While some luxury marques that are owned by volume manufacturers can be criticised for including some relatively sub-standard materials and switchgear that can be seen in its less-expensive models, there’s nothing inside the GT to say anything other than ‘Bentley.’
At significantly over two tonnes the Conti GT is never likely to out-handle an Elise, but it’s still remarkably capable for such a large, heavy car. Ride quality is generally good and stability excellent, with huge reserves of grip in cornering. Steering feel improves with speed.
While sports cars often require drivers to push them to the limits to experience their true qualities, the GT is as great to drive at low speeds as it is when you push it to its not inconsiderable limits.
Few cars offer such performance at the same time as cosseting you and your passengers in as much opulent luxury as the Continental GT does. There’s rarely been a more comfortable way to enjoy such power and speed.
There are two engines to choose from, a 6.0-litre W12 and 4.0-litre V8. The six-litre, turbocharged W12 unit that’s always seen service in the GT does more than suffice.
Economy is unsurprisingly pretty horrific but it’s incredibly fast and refined. The only major criticism is the W12’s lack of aural drama, but then many will appreciate the silence.
The V8 is around 10% cheaper, less powerful and more efficient. Experts reckon it’s the engine to go for; it’s more fun to drive too because it adds less weight to the car’s front end.
The twin-turbo W12 was upgraded for 2014 to deliver more power than ever before. Despite the fact that the V8 has received plenty of plaudits from all directions, it seems Bentley wants to draw attention to how good the W12 is and to the fact that it has no intention of pensioning it off any time soon.
Bentley seem to have shot themselves in the foot with this V8 engine. The problem is that all the experts reckon that this is the engine to go for, not the more expensive W12 option. Pretty much every critic reckons this is better than the W12, with one even going as far as to say it's a 'no-brainer'!
The V8 is slower (by 0.2 seconds to 60) and slightly less poweful (down 75bhp), but critics still reckon it's more fun and involving. It's a lighter engine, so the handling is noticeably improved.
Other advantages are that it's cheaper to buy, by around £12k, and gets better fuel economy, 26.7 mpg vs 17.1. Due to reduced running costs, depreciation probably won't be quite so horrendous either.
Don't be put off by the fact that it's the 'lowlier engine', all the reviews say that this is the better engine.
The reviews of the new Bentley with the W12 engine are largely very positive.

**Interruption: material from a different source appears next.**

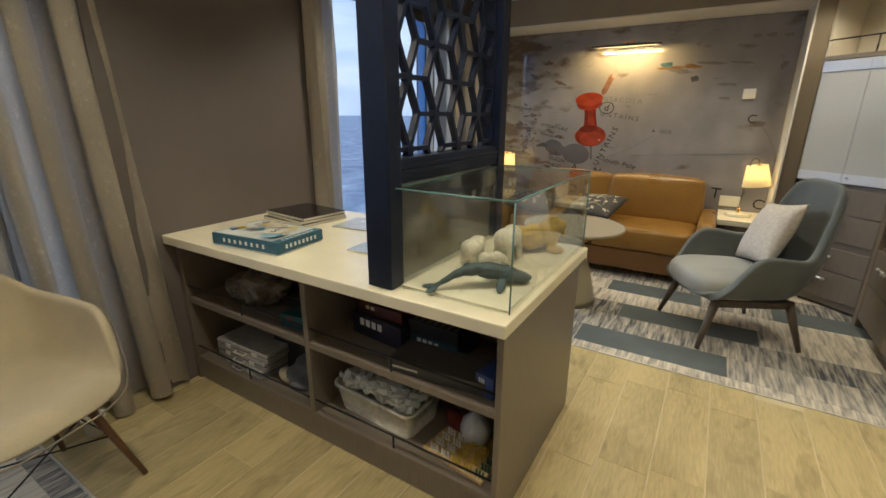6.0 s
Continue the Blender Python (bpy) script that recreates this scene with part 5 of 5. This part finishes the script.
grid_box = carton(-1.12, 3.07, SH + 0.0615, 0.22, 0.16, 0.055, -3, cover(BLK), "black box with a striped lid on the shelf")
for k in range(7):
    part("lid_stripe", box(-0.007, 0.007, -0.07, 0.07, 0, 0.0008), cover((0.16, 0.13, 0.09)), grid_box, at=pose(-0.09 + 0.03 * k, 0, 0.0552, 0, 0, 0))
long = carton(-1.03, 2.915, SH, 0.36, 0.15, 0.046, 5, cover((0.065, 0.06, 0.055)), "long dark grey backgammon box with a split corner")
part("exposed_card", box(-0.17, -0.06, -0.0772, -0.0755, 0.020, 0.027), PAPER, long, "pale torn card edge")
carton(-0.835, 2.92, SH, 0.07, 0.12, 0.075, -12, cover(BLUEB), "bright blue card box at the end of the shelf", bars=3)
carton(-0.83, 3.06, SH, 0.08, 0.14, 0.12, 2, cover(GRY), "dark grey box standing at the end of the shelf")

TUBP = mat("cloudy_plastic", (0.62, 0.60, 0.53), 0.3, var=0.16, scale=14, fine=60, bump=0.05)
tub = thing("plastic_tub", pose(-1.335, 2.985, SL + 0.0006, 0, 0, -3), "cloudy white plastic tub full of grey game pieces", "tub")
tw, td, tht = 0.20, 0.115, 0.122


def rounded_ring(bm, w, d, r, z):
    out = []
    for cx, cy, a0 in ((w - r, d - r, 0), (-w + r, d - r, 90), (-w + r, -d + r, 180), (w - r, -d + r, 270)):
        out += [bm.verts.new((cx + r * math.cos(radians(a0 + 18 * k)), cy + r * math.sin(radians(a0 + 18 * k)), z)) for k in range(6)]
    return out


bm = bmesh.new()
layers = [rounded_ring(bm, w, d, r, z) for w, d, r, z in ((tw - 0.022, td - 0.022, 0.03, 0.006), (tw - 0.006, td - 0.006, 0.034, tht - 0.002), (tw + 0.008, td + 0.008, 0.04, tht), (tw + 0.008, td + 0.008, 0.04, tht - 0.012), (tw - 0.001, td - 0.001, 0.036, tht - 0.013), (tw - 0.018, td - 0.018, 0.034, 0.0))]
for p, q in zip(layers, layers[1:]):
    for k in range(len(p)):
        j = (k + 1) % len(p)
        bm.faces.new((p[k], p[j], q[j], q[k])).smooth = True
bm.faces.new(layers[0])
bm.faces.new(layers[-1][::-1])
part("tub_wall", bm, TUBP, tub, "cloudy rounded tub wall with a rolled rim")
PIECE = mat("grey_toy_plastic", (0.60, 0.62, 0.61), 0.4, var=0.15, scale=15, fine=50, per_object=0.6)
rnd = random.Random(9)
shapes = []
for k in range(3):
    b = box(-0.016, 0.016, -0.011, 0.011, -0.006, 0.006, 0.001, None, 1)
    box(-0.010 + 0.004 * k, 0.004 + 0.002 * k, -0.009, 0.009, 0.0055, 0.016 + 0.006 * k, 0.001, b, 1)
    me = bpy.data.meshes.new("toy_brick")
    b.to_mesh(me)
    b.free()
    me.materials.append(PIECE)
    shapes.append(me)
for k in range(190):
    ob = new("toy_brick", shapes[k % 3])
    ob.parent = tub
    u, v = rnd.uniform(-0.175, 0.175), rnd.uniform(-0.09, 0.09)
    s = rnd.uniform(1.0, 2.2)
    ob.matrix_local = pose(u, v, 0.108 + 0.028 * (k / 190) + 0.025 * (1 - (u / 0.19) ** 2), rnd.uniform(0, 360), rnd.uniform(0, 360), rnd.uniform(0, 360)) @ Matrix.Diagonal((s, s, s, 1))
# Darker copy of the brick plastic paints the shade between the pieces.
part("brick_fill", box(-0.172, 0.172, -0.088, 0.088, 0.010, 0.096), mat("shaded_toy_plastic", (0.22, 0.23, 0.23), 0.5, var=0.4, scale=60), tub)

chess = thing("wooden_tray", pose(-0.95, 2.95, SL + 0.0006, 0, 0, -8), "shallow wooden tray of small coloured counters", "tray")
WOODL = mat("light_wood_tray", (0.50, 0.36, 0.18), 0.5, var=0.15, scale=4, fine=30, stretch=(6, 1, 1))
part("tray_base", box(-0.13, 0.13, -0.10, 0.10, 0, 0.012, 0.002), WOODL, chess)
for k in range(60):
    col = (WHT, WHT, (0.5, 0.36, 0.03), (0.5, 0.36, 0.03), DGRN)[k // 12]
    px = -0.10 + 0.05 * (k // 12) + 0.013 * (k % 3)
    py = -0.08 + 0.034 * ((k % 12) // 3)
    part("counter_piece", lathe([(0.006, 0.0), (0.003, 0.012), (0.005, 0.020), (0.002, 0.025)], 8), cover(col), chess, at=pose(px, py, 0.0125))
sack = bmesh.new()
bmesh.ops.create_icosphere(sack, subdivisions=3, radius=1)
for v in sack.verts:
    k = 1 + 0.12 * noise.noise(v.co * 3)
    neck = max(0.0, v.co.z)
    v.co = Vector((v.co.x * 0.06 * k * (1 - 0.75 * neck ** 2), v.co.y * 0.05 * k * (1 - 0.75 * neck ** 2), max(-0.05, v.co.z * 0.075)))
for f in sack.faces:
    f.smooth = True
solid("drawstring_bag", sack, mat("grey_cotton", (0.52, 0.53, 0.54), 0.9, var=0.1, scale=20, fine=200, bump=0.4), "small grey cotton drawstring bag in the tray", "bag", m=pose(-0.945, 3.01, SL + 0.063))
figurine("red_cloth", pose(-1.03, 3.04, SL), [((0, 0, 0.03), (0.06, 0.04, 0.03)), ((0.03, 0.01, 0.045), (0.035, 0.03, 0.03)), ((-0.03, 0.0, 0.05), (0.03, 0.03, 0.028))], cover((0.14, 0.02, 0.015), 0.8), "crumpled dark red cloth pouch in the shelf", 0.004)

# small pot on the floor under the curtain
pot = thing("waste_pot", pose(-2.395, 2.335, 0.004), "small pale grey pot standing on the floor by the curtain", "pot")
part("pot_wall", lathe([(0.034, 0.0), (0.042, 0.075), (0.044, 0.082), (0.040, 0.080), (0.033, 0.006)], 28), WHITE, pot, smooth=True)

# corridor things seen through the door
cbx = thing("corridor_cabinet", pose(2.2, 3.9, 0), "pale corridor cabinet beyond the glass door", "cabinet")
part("body", box(-0.2, 0.19, -0.5, 0.5, 0.06, 1.1, 0.006), CREAM, cbx)
part("plinth", box(-0.18, 0.19, -0.48, 0.48, 0, 0.06), BROWN, cbx)


# ---------------------------------------------------------------- floor pieces
def pieces(name, parent, spots, material, bevel=0.0015, h=0.012, label=""):
    """Alike flat pieces, each an object; pieces of one size share a mesh."""
    meshes = {}
    for x, y, w, d in spots:
        key = (round(w, 3), round(d, 3))
        if key not in meshes:
            bm = box(-w / 2, w / 2, -d / 2, d / 2, -h, 0, bevel, None, 1)
            me = bpy.data.meshes.new(name)
            bm.to_mesh(me)
            bm.free()
            me.materials.append(material)
            meshes[key] = me
        ob = new(name, meshes[key])
        ob.parent = parent
        ob.location = (x, y, 0)
        tagged(ob, label)


boards = thing("plank_floor", pose(0, 0, 0), "pale oak plank floor with light joints", "floor", kind="structure")
spots, pw, rnd = [], 0.186, random.Random(4)
x = -2.79
while x < 1.0:
    w = min(pw, 1.0 - x)
    y = 2.185 - rnd.uniform(0, 0.6)
    while y < 4.15:
        y0, y1 = max(y, 2.185), min(y + 0.62, 4.15)
        if y1 - y0 > 0.05:
            spots.append((x + w / 2, (y0 + y1) / 2, w - 0.005, y1 - y0 - 0.002))
        y += 0.62
    x += pw
pieces("plank", boards, spots, OAK)


def carpet(name, x0, x1, y0, y1, greys, seed, bh=0.195):
    c = thing(name, pose(0, 0, 0), "carpet of streaked beige and grey-teal planks", "carpet", kind="structure")
    rnd = random.Random(seed)
    plain, grey = [], list(greys)
    y = y0
    row = 0
    while y < y1 - 0.02:
        d = min(bh, y1 - y)
        x = x0 - (row % 4) * 0.205
        while x < x1:
            a, b = max(x, x0), min(x + 0.82, x1)
            if b - a > 0.02:
                yc = y + d / 2
                spans = sorted((g[0] - g[2] / 2, g[0] + g[2] / 2) for g in greys if abs(g[1] - yc) < 0.09)
                cuts, at = [], a
                for g0, g1 in spans:
                    if g1 > at and g0 < b:
                        cuts.append((at, max(at, g0)))
                        at = min(b, max(at, g1))
                cuts.append((at, b))
                for p, q in cuts:
                    if q - p > 0.02:
                        plain.append(((p + q) / 2, yc, q - p - 0.001, d - 0.001))
            x += 0.82
        y += d
        row += 1
    pieces("carpet_plank", c, plain, RUG, 0.001)
    pieces("carpet_plank", c, [(g[0], g[1], g[2] - 0.001, g[3] - 0.001) for g in grey], TEAL, 0.001, 0.012, "plain grey-teal carpet plank")


def rows_from(y0, k):
    return y0 + 0.195 * (k + 0.5)


near0 = 2.100 - 0.195 * 24
carpet("carpet_near_edge", -2.79, 1.0, 2.1005, 2.175, [], 5, 0.0745)
carpet("carpet_near", -2.79, 1.0, near0, 2.100, [(-0.375, rows_from(near0, 23), 0.82, 0.195), (-1.585, rows_from(near0, 22), 0.82, 0.195), (-0.75, rows_from(near0, 20), 0.82, 0.195), (-1.95, rows_from(near0, 19), 0.82, 0.195),
                                                 (0.3, rows_from(near0, 20), 0.5, 0.195), (-1.2, rows_from(near0, 16), 0.82, 0.195)], 1)
far0 = 4.16
carpet("carpet_far_edge", -2.79, 0.998, far0, 4.25, [], 3, 0.09)
FR = 0.235
carpet("carpet_far", -2.79, 0.998, 4.25, 6.26, [(-0.515, 4.25 + FR * 0.5, 0.80, FR), (-0.35, 4.25 + FR * 2.5, 0.80, FR), (-0.595, 4.25 + FR * 4.5, 0.64, FR), (-1.70, 4.25 + FR * 1.5, 0.80, FR), (-1.9, 4.25 + FR * 3.5, 0.80, FR), (0.45, 4.25 + FR * 4.5, 0.60, FR)], 2, FR)
for y in (2.1785, 4.1555):
    structure("trim", box(-2.79, 0.998, y - 0.003, y + 0.0045, -0.011, 0.003), STEEL, "slim metal strip between carpet and planks", "trim")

The consensus from experts is that this is a great engine that delivers monumental levels of power.
However, the biggest issue is the smaller V8 engine, that the critics reckon suits the car better. It is slower, but lighter so more fun to drive.
The downside to the W12 is the poor fuel economy, the official figure is 17.1 mpg, though if you use this engine properly you'll unlikely to even see double-digits.
If you want the ultimate Continental GT and just want to waft around at high speeds then it's still easy to recommend, but do consider the V8 too.
While size and weight doesn’t necessarily ensure your safety in the unlikely event of a serious accident, it does at least give a feeling of reassurance that many people like.
No Bentleys have yet to go through Euro NCAP testing, but you would have to imagine that it would score pretty well if it was to do so.
While all the usual safety features are here in the Continental GT such as plenty of airbags, traction control and ABS, it’s about time things such as blind spot monitoring and lane departure warning found their way into such an expensive car.
Value is subjective with cars like the Continental GT.
Is it cheap? Starting at around £125k, no. Nor will it be cheap to run, insure or fuel, though the V8 will cost a lot less than the big W12. Is it worth it for the image, performance and quality? Almost certainly.
Bentley Continental GT Speed
Buyers looking for the ultimate Continental GT can choose the Continental GT Speed model with a 633hp W12 engine. This immensely powerful grand tourer can sprint to 62mph from rest in just 4.1 seconds and reach 206mph. Contrasting exterior trim pieces and interior stitching, 21-inch black alloy wheels and a carbon fibre fascia are all options available on the ‘Black Edition’ model.
For those lucky enough to be in the market for a Continental GT, they shouldn’t be disappointed. It’s no sports car, but it’s still one of the best luxury GTs on sale.
Perhaps the only real issue that faces the Continental for some perspective owners is its image. While the car is undoubtedly excellent in almost every area, including styling, it has become something of a victim of its own success.
If you don’t like the idea of people thinking your car must be owned by a footballer, there are plenty of other ways you can spend £125k.